| Source excerpt |
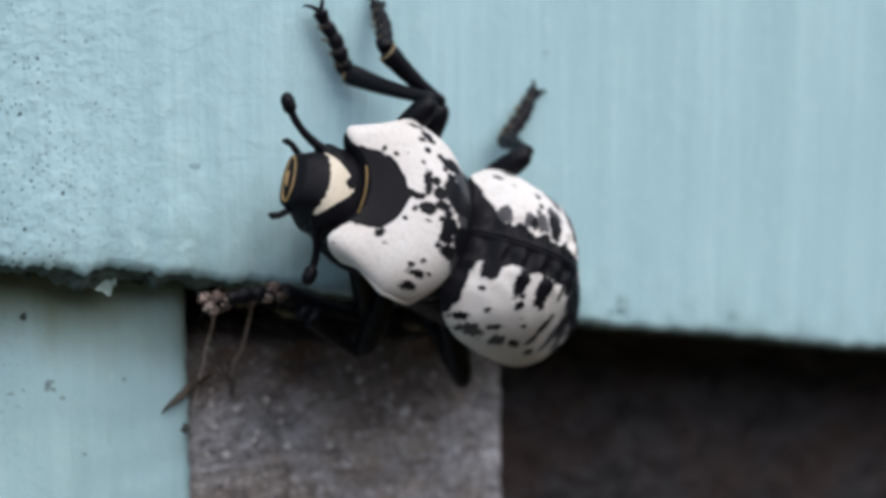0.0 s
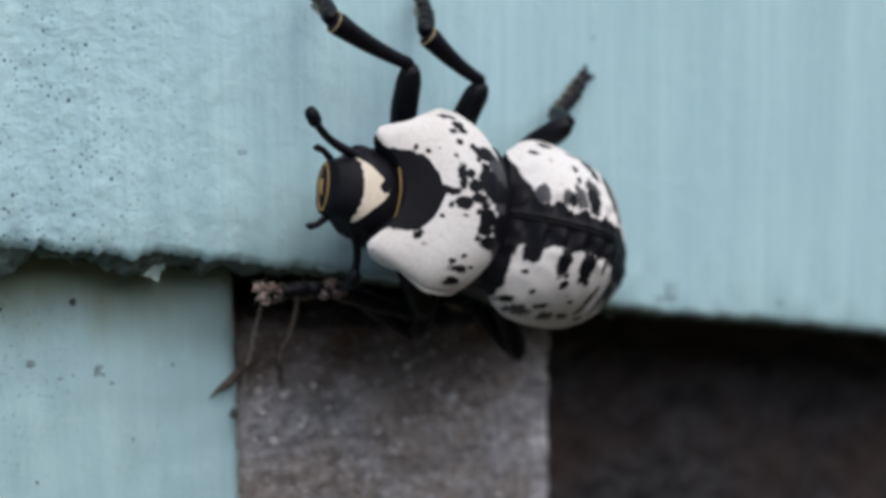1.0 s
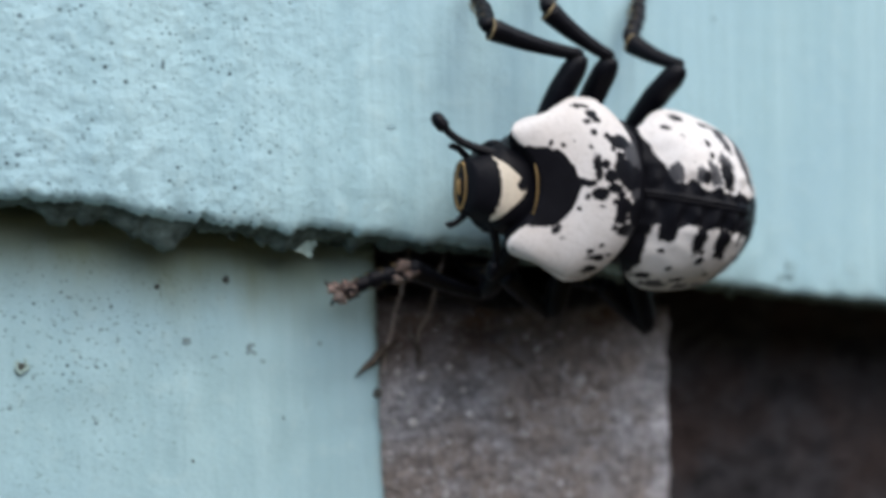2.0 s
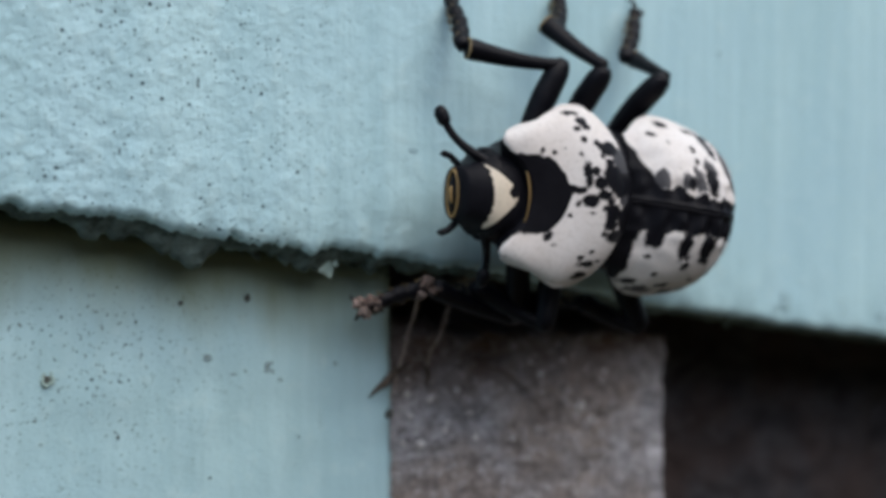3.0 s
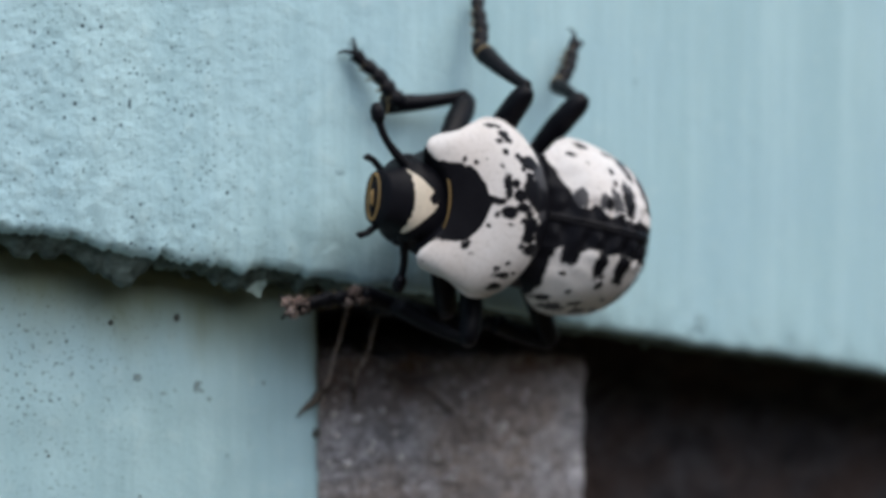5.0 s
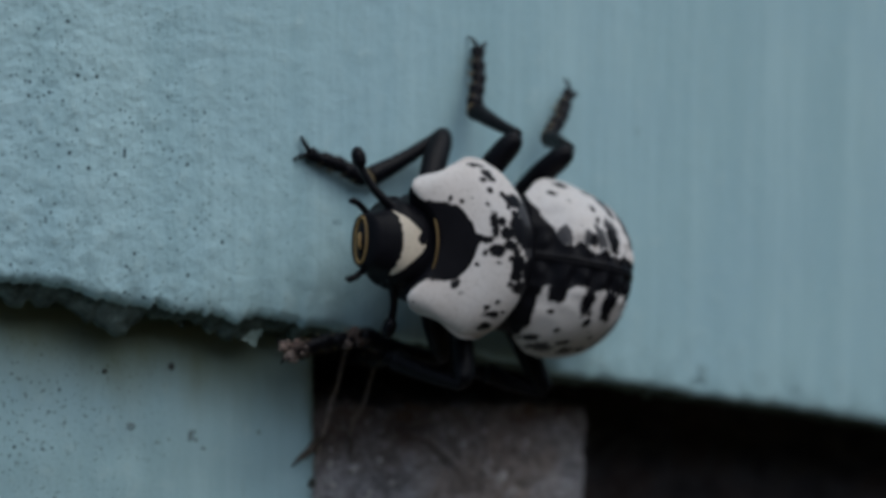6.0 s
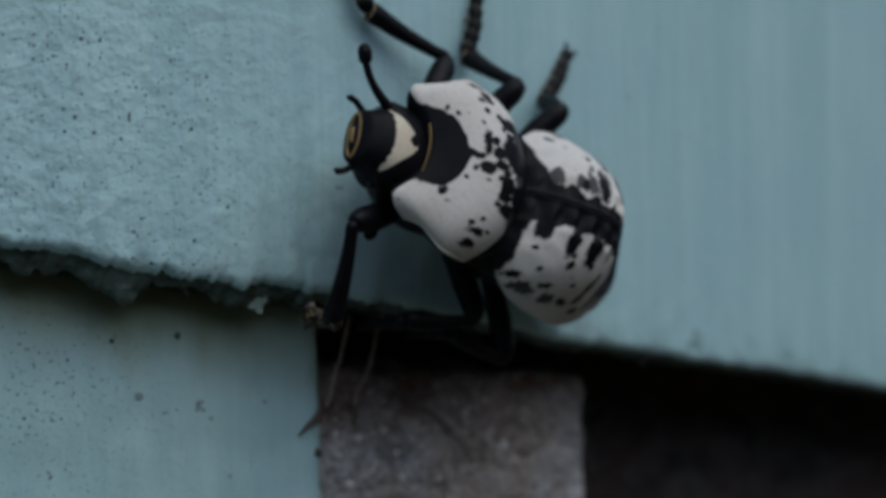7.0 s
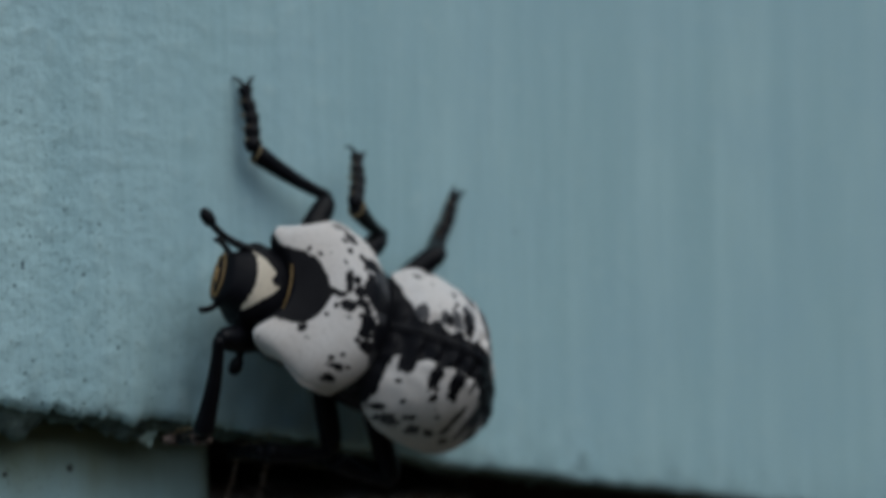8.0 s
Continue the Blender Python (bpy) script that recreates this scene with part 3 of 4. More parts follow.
shield = shell("neck_shield", SHIELD_W, SHIELD_TOP, SHIELD_RIM, 0, 5.4, 120, 170, PIED, sweep=2.6, droop=0.75)
bloom(shield, shield_bloom, 120 * 170, worn_by(SHIELD_WORN))
shield_part = part("neck_shield", shield, beetle, "white neck shield with black blotches")
for side in (1, -1):
    lo_u, hi_u = (0.002, 1.0) if side > 0 else (-1.0, -0.002)
    cover = shell("wing_cover", COVER_W, COVER_TOP, COVER_RIM, -10.03, -0.2, 170, 90, PIED, 2.4, lo_u, hi_u)
    for v in cover.vertices:  # raised seam, low ribs and nodules
        x, y, z = (c / MM for c in v.co)
        if z > curve_of(COVER_RIM, x) - 0.1:
            u = abs(y)
            v.co.z += MM * (0.11 * math.exp(-((u - 0.08) / 0.09) ** 2) + 0.12 * math.exp(-((u - 0.75) / 0.5) ** 2) * math.sin(x * 7.5) + 0.04 * math.exp(-((u - 1.5) / 0.25) ** 2) + 0.03 * math.sin(u * 5.2) * math.sin(x * 3.3 + u * 2) + 0.035 * noise.noise((x * 1.1, y * 1.1, 2)))
    for v in cover.vertices:
        v.co.y *= 0.94 if side > 0 else 0.945
    cover.transform(COVER_SET)
    bloom(cover, cover_bloom, 170 * 90, worn_by(COVER_WORN))
    part("wing_cover", cover, beetle, "white wing cover with black streaks and a dark seam")


def ovoid(name, cx, cz, a, b, c, mat, nx=40, ny=40, pinch=0.0, cy=0.0):
    verts = []
    for i in range(nx):
        th = math.pi * i / (nx - 1)
        for j in range(ny):
            ph = 2 * math.pi * j / ny
            k = 1 - pinch * math.cos(th)
            verts.append((cx + a * math.cos(th), cy + b * k * math.sin(th) * math.cos(ph), cz + c * math.sin(th) * math.sin(ph)))
    return mesh_of(name, verts, grid_faces(nx, ny, True), mat)


part("belly", ovoid("belly", -2.9, -0.3, 7.2, 3.3, 2.4, BLACK, 40, 40, 0, 0.35), beetle, "black underside")
part("chest", ovoid("chest", 2.9, -0.5, 3.5, 2.75, 2.3, BLACK, 30, 36), beetle, "black chest under the neck shield")
part("waist", ovoid("waist", 0.0, 0.9, 0.9, 3.2, 1.9, BLACK, 24, 40), beetle, "black waist between shield and wing covers")

# head: a blunt block that narrows to the flat mouth
HEAD = [(4.9, 2.05, 1.95, -1.5), (5.6, 2.1, 2.0, -1.5), (6.3, 1.92, 1.95, -1.4), (6.8, 1.72, 1.85, -1.3), (7.3, 1.45, 1.6, -1.1), (7.75, 1.25, 1.25, -0.9), (7.98, 1.12, 1.0, -0.75), (8.08, 0.9, 0.75, -0.55)]


def head_mesh():
    nx, ny, verts = 90, 90, []
    cols = [[(r[0], r[k]) for r in HEAD] for k in (1, 2, 3)]
    for i in range(nx):
        x = HEAD[0][0] + (HEAD[-1][0] - HEAD[0][0]) * i / (nx - 1)
        w, top, low = (curve_of(c, x) for c in cols)
        mid, half = (top + low) / 2, (top - low) / 2
        brow = 0.16 * math.exp(-((x - 6.7) / 0.35) ** 2)
        for j in range(ny):
            a = 2 * math.pi * j / ny
            cy, cz = math.cos(a), math.sin(a)
            y = (w + brow) * math.copysign(abs(cy) ** 0.8, cy)
            z = mid + half * math.copysign(abs(cz) ** 0.8, cz)
            verts.append((x - 0.12 * (cz < 0) * abs(cz), y, z))
    faces = grid_faces(nx, ny, True)
    for base, flip in ((0, 1), ((nx - 1) * ny, 0)):
        ring = tuple(base + j for j in range(ny))
        faces.append(ring if not flip else tuple(reversed(ring)))
    me = mesh_of("head", verts, faces, CREAM)
    bloom(me, head_bloom)
    return me


def tube(name, path, radii, mat, sides=10, squash=1.0):
    """A tube through a path of points with its radii, rounded at both ends."""
    path = [Vector(p) for p in path]
    verts, up = [], Vector((0.13, 0.21, 0.97))
    for i, (p, r) in enumerate(zip(path, radii)):
        d = (path[min(i + 1, len(path) - 1)] - path[max(i - 1, 0)]).normalized()
        s = d.cross(up).normalized()
        q = s.cross(d)
        for j in range(sides):
            a = 2 * math.pi * j / sides
            verts.append(tuple(p + s * (r * math.cos(a)) + q * (r * squash * math.sin(a))))
    faces = grid_faces(len(path), sides, True)
    faces += [tuple(reversed(range(sides))), tuple(len(verts) - sides + j for j in range(sides))]
    return mesh_of(name, verts, faces, mat)


def hoop(name, x, cy, cz, ry, rz, r, mat, turn=0.0, span=(0, 2 * math.pi), n=60, lean=0.0):
    pts = []
    for k in range(n + 1):
        a = span[0] + (span[1] - span[0]) * k / n
        pts.append((x + lean * math.sin(a), cy + ry * math.cos(a), cz + rz * math.sin(a)))
    return tube(name, pts, [r] * (n + 1), mat, 8)


for s in (1, -1):  # rolled rim of the neck shield
    rim_path = [(x, s * curve_of(SHIELD_W, x), curve_of(SHIELD_RIM, x) + 0.03) for x in np.linspace(0.4, 5.3, 40)]
    rim_bead = tube("rim", rim_path, [0.03 + 0.07 * math.sin(math.pi * k / 39) for k in range(40)], PIED, 8)
    bloom(rim_bead, lambda x, y, z: min(0.7, 2 * (x - 0.8)))
    part("rim", rim_bead, shield_part, "thickened white rim")


AMBER = material("amber_hair", 0.6)
AMBER[3].inputs["Base Color"].default_value = (0.30, 0.17, 0.04, 1)
l_a, n_a = AMBER[2], AMBER[1]
l_a.new(mix(n_a, l_a, grain(n_a, l_a, coords(n_a, l_a), 6, 4), (0.12, 0.07, 0.02), (0.30, 0.19, 0.06)), AMBER[3].inputs["Base Color"])
head = part("head", head_mesh(), beetle, "black head with a cream triangular patch")
part("mouth_fringe", hoop("mouth_fringe", 8.05, 0, 0.08, 1.0, 0.38, 0.07, AMBER[0]), head, "amber fringe round the mouth")
part("mouth", ovoid("mouth", 7.9, 0.08, 0.30, 0.92, 0.36, BLACK, 20, 30), head)
part("jaw", tube("jaw", [(7.98, -0.5, 0.12), (8.18, -0.2, 0.1), (8.18, 0.25, 0.12), (8.0, 0.55, 0.14)], [0.07, 0.10, 0.10, 0.06], AMBER[0], 8), head, "amber-brown jaw")
part("collar_fringe", hoop("collar_fringe", 5.70, 0, 0.3, 2.30, 2.15, 0.036, AMBER[0], span=(0.1 * math.pi, 0.9 * math.pi)), beetle, "thin amber hair line behind the head")
for s in (1, -1):
    part("eye", ovoid("eye", 6.5, 0.35, 0.42, 0.22, 0.5, BLACK, 20, 20, 0, s * 1.85), head, "black eye")
    part("palp", tube("palp", [(7.5, s * 1.05, -0.05), (7.78, s * 1.38, -0.12), (8.05, s * 1.62, -0.2), (8.32, s * 1.72, -0.3), (8.48, s * 1.68, -0.36)], [0.19, 0.16, 0.15, 0.16, 0.05], BLACK, 10), head, "short black palp")


AMBER_DIM = material("dull_amber_hair", 0.7)
AMBER_DIM[2].new(mix(AMBER_DIM[1], AMBER_DIM[2], grain(AMBER_DIM[1], AMBER_DIM[2], coords(AMBER_DIM[1], AMBER_DIM[2]), 6, 4), (0.06, 0.043, 0.02), (0.32, 0.235, 0.11)), AMBER_DIM[3].inputs["Base Color"])


def feeler(name, length):
    """Stout feeler along x, faintly ringed, curved, with a rounded club at its end."""
    pts, rad = [(0, 0, 0)], [0.26]
    n = 9
    for k in range(n):
        for u in (0.08, 0.5, 0.92):
            t = (k + u) / n
            club = max(0, 1 - ((t - 0.90) / 0.13) ** 2) ** 0.5
            big = 0.25 - 0.07 * min(1, t / 0.5) + 0.15 * club
            pts.append((t * length * 0.97, 0.46 * math.sin(t * 2.6), 0.10 * t * t))
            rad.append(big if u == 0.5 else big * 0.94)
    end = length * 0.97
    pts += [(end + 0.10, 0.20, 0.11), (end + 0.17, 0.19, 0.12)]
    rad += [0.20, 0.05]
    return tube(name, pts, rad, BLACK, 16)


antenna = part("antenna", feeler("antenna", 3.1), beetle, "black beaded antenna with a club tip")
far = part("antenna", feeler("antenna", 2.9), beetle, "black beaded antenna with a club tip")
far.matrix_basis = Matrix.Translation(Vector((6.9, 1.45, 0.8)) * MM) @ Vector((-0.21, 0.91, -0.35)).to_track_quat("X", "Z").to_matrix().to_4x4()

# legs: thick upper leg, straight shin, beaded foot with two claws
HIPS = {"right front": (3.4, -1.5, -0.9), "right middle": (0.6, -2.0, -1.3), "right hind": (-2.6, -2.2, -1.4),
        "left front": (3.4, 1.5, -0.9), "left middle": (0.6, 2.0, -1.3), "left hind": (-2.6, 2.2, -1.4)}
SIZES = {"front": (5.0, 4.6, 3.7), "middle": (4.6, 3.7, 3.6), "hind": (4.6, 3.0, 3.8)}


def limb(name, length, knots, squash=0.85, sides=14, bow=0.0):
    pts, rad = [], []
    for k in range(31):
        u = k / 30
        pts.append((u * length, bow * math.sin(u * math.pi), 0))
        rad.append(line_of(knots, u))
    return tube(name, pts, rad, BLACK, sides, squash)


def foot(name, length):
    pts, rad = [], []
    n = 5
    for k in range(n):
        for u, r in ((0.03, 0.33), (0.35, 0.42), (0.8, 0.46), (0.97, 0.38)):
            t = (k + u) / n
            pts.append((t * length * 0.86, 0.05 * math.sin(t * 9), 0.1 * math.sin(t * 3)))
            rad.append(r * (1.0 - 0.25 * t) if k < n - 1 else 0.25 + 0.13 * u)
    return tube(name, pts, rad, BLACK, 12, 0.85)


def claw(name, length, s):
    return tube(name, [(length * 0.84, 0, 0), (length * 0.90, s * 0.14, 0.05), (length * 0.97, s * 0.34, 0.02), (length * 1.01, s * 0.52, -0.10), (length * 1.0, s * 0.64, -0.22)], [0.13, 0.12, 0.09, 0.06, 0.015], BLACK, 8)


def hairs(name, length):
    """Tufts of amber bristles at the joints of a foot."""
    verts, faces = [], []
    rnd = random.Random(5)
    for k in range(4):
        for m in range(26):
            t = (k + rnd.uniform(0.72, 1.02)) / 5 * 0.86
            a = rnd.uniform(-2.6, 2.6)
            p = Vector((t * length, 0.34 * math.sin(a), -0.30 * math.cos(a)))
            d = Vector((0.75, math.sin(a), -math.cos(a))).normalized() * rnd.uniform(0.14, 0.27)
            w = 0.022
            b0 = len(verts)
            verts += [tuple(p + Vector((-w, -w, -w))), tuple(p + Vector((w, -w, w))), tuple(p + Vector((-w, w, w))), tuple(p + d)]
            faces += [(b0, b0 + 1, b0 + 3), (b0 + 1, b0 + 2, b0 + 3), (b0 + 2, b0, b0 + 3)]
    return mesh_of(name, verts, faces, AMBER_DIM[0])


CRUMB = material("dust_crumb", 0.9)
n_c, l_c = CRUMB[1], CRUMB[2]
own = n_c.new("ShaderNodeObjectInfo")
tone = ramp(n_c, l_c, own.outputs["Random"], [(0.0, (0.03, 0.022, 0.018)), (0.35, (0.10, 0.066, 0.052)), (0.7, (0.24, 0.165, 0.14)), (1.0, (0.40, 0.34, 0.30))])
l_c.new(mix(n_c, l_c, ramp(n_c, l_c, grain(n_c, l_c, coords(n_c, l_c), 5.0, 5, 0.7), [(0.42, grey(0)), (0.58, grey(1))]), (0.012, 0.009, 0.008), tone), CRUMB[3].inputs["Base Color"])


def crumb(name, size, seed):
    me = ovoid(name, 0, 0, size, size * 0.8, size * 0.7, CRUMB[0], 18, 18)
    for v in me.vertices:
        c = v.co / MM
        v.co *= 1 + 0.9 * noise.noise((c.x * 4 + seed, c.y * 4, c.z * 4 + seed)) + 0.5 * noise.noise((c.x * 11, c.y * 11 + seed, c.z * 11))
    return me


LEG_PARTS = {}
for leg, hip in HIPS.items():
    a, b_, c = SIZES[leg.split()[1]]
    if leg == "left front":
        c = 3.9
    if leg == "left hind":
        a, b_, c = 5.2, 3.4, 3.6
    upper = part("upper_leg", limb("upper_leg", a, [(0, 0.35), (0.25, 0.52), (0.6, 0.62), (0.85, 0.58), (0.95, 0.46), (1.0, 0.26)], 0.9, 18, 0.12), beetle)
    shin = part("shin", limb("shin", b_, [(0, 0.22), (0.05, 0.32), (0.15, 0.30), (0.45, 0.36), (0.8, 0.46), (0.95, 0.52), (1.0, 0.40)], 0.85, 16, 0.12), beetle)
    toe = part("foot", foot("foot", c), beetle)
    for s in (1, -1):
        part("claw", claw("claw", c, s), toe)
    part("bristles", hairs("bristles", c), toe, "amber bristles")
    if leg.startswith("right"):
        part("knee_fringe", hoop("knee_fringe", b_ * 0.985, 0.02, 0, 0.46, 0.40, 0.05, AMBER_DIM[0], n=24), shin, "amber fringe")
    if leg == "left front":
        rnd = random.Random(3)
        for k in range(30):
            x = rnd.choice((rnd.gauss(0.2, 0.25), rnd.gauss(0.2, 0.3), rnd.gauss(3.1, 0.4), rnd.uniform(0.6, 3.7)))
            y, z, r = rnd.uniform(-0.34, 0.34), rnd.uniform(-0.2, 0.42), rnd.choice((0.07, 0.09, 0.12, 0.15, 0.19))
            if k < 4:
                x, y, z, r = 2.9 + 0.28 * k, 0.2 * (-1) ** k, 0.1, 0.31
            elif k < 7:
                x, y, z, r = 0.1 + 0.3 * (k - 4), 0.2 * (-1) ** k, 0.3, 0.27
            ob = part("crumb", crumb("crumb", r, k), toe, "pinkish grey dust crumb")
            ob.location = Vector((x, y, z)) * MM
    LEG_PARTS[leg] = (upper, shin, toe)


# ---- what moves ----
BEETLE = [
    (0, -0.59, -3.65, 3.81, -75.41, -23.20, -175.58),
    (0.5, -0.50, -3.45, 3.89, -76.79, -22.08, -175.64),
    (1, -0.83, -3.45, 4.10, -80.02, -14.06, -174.25),
    (1.5, -1.34, -3.45, 4.18, -80.96, -11.92, -176.98),
    (2, -1.44, -3.55, 4.10, -89.59, -5.17, -176.26),
    (2.2, -1.76, -3.45, 4.75, -90.40, -1.43, -177.18),
    (3.5, -3.77, -3.91, 5.26, -89.83, -4.05, -174.17),
    (4, -3.81, -4.34, 5.18, -91.14, -4.19, -179.12),
    (5.5, -4.17, -3.76, 5.67, -89.59, -7.12, -173.45),
    (6, -4.48, -3.58, 5.86, -86.74, -6.49, -172.12),
    (6.5, -4.83, -3.58, 6.39, -89.13, -14.02, -172.07),
    (7, -5.08, -3.45, 6.89, -84.41, -19.99, -175.58),
    (7.5, -5.63, -3.45, 7.48, -83.17, -22.88, -180.65),
    (8, -5.82, -3.45, 7.10, -82.58, -20.45, -179.77),
]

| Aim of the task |
State how many lines of the data include the word "that", with nothing else.

| Answer to the problem |
2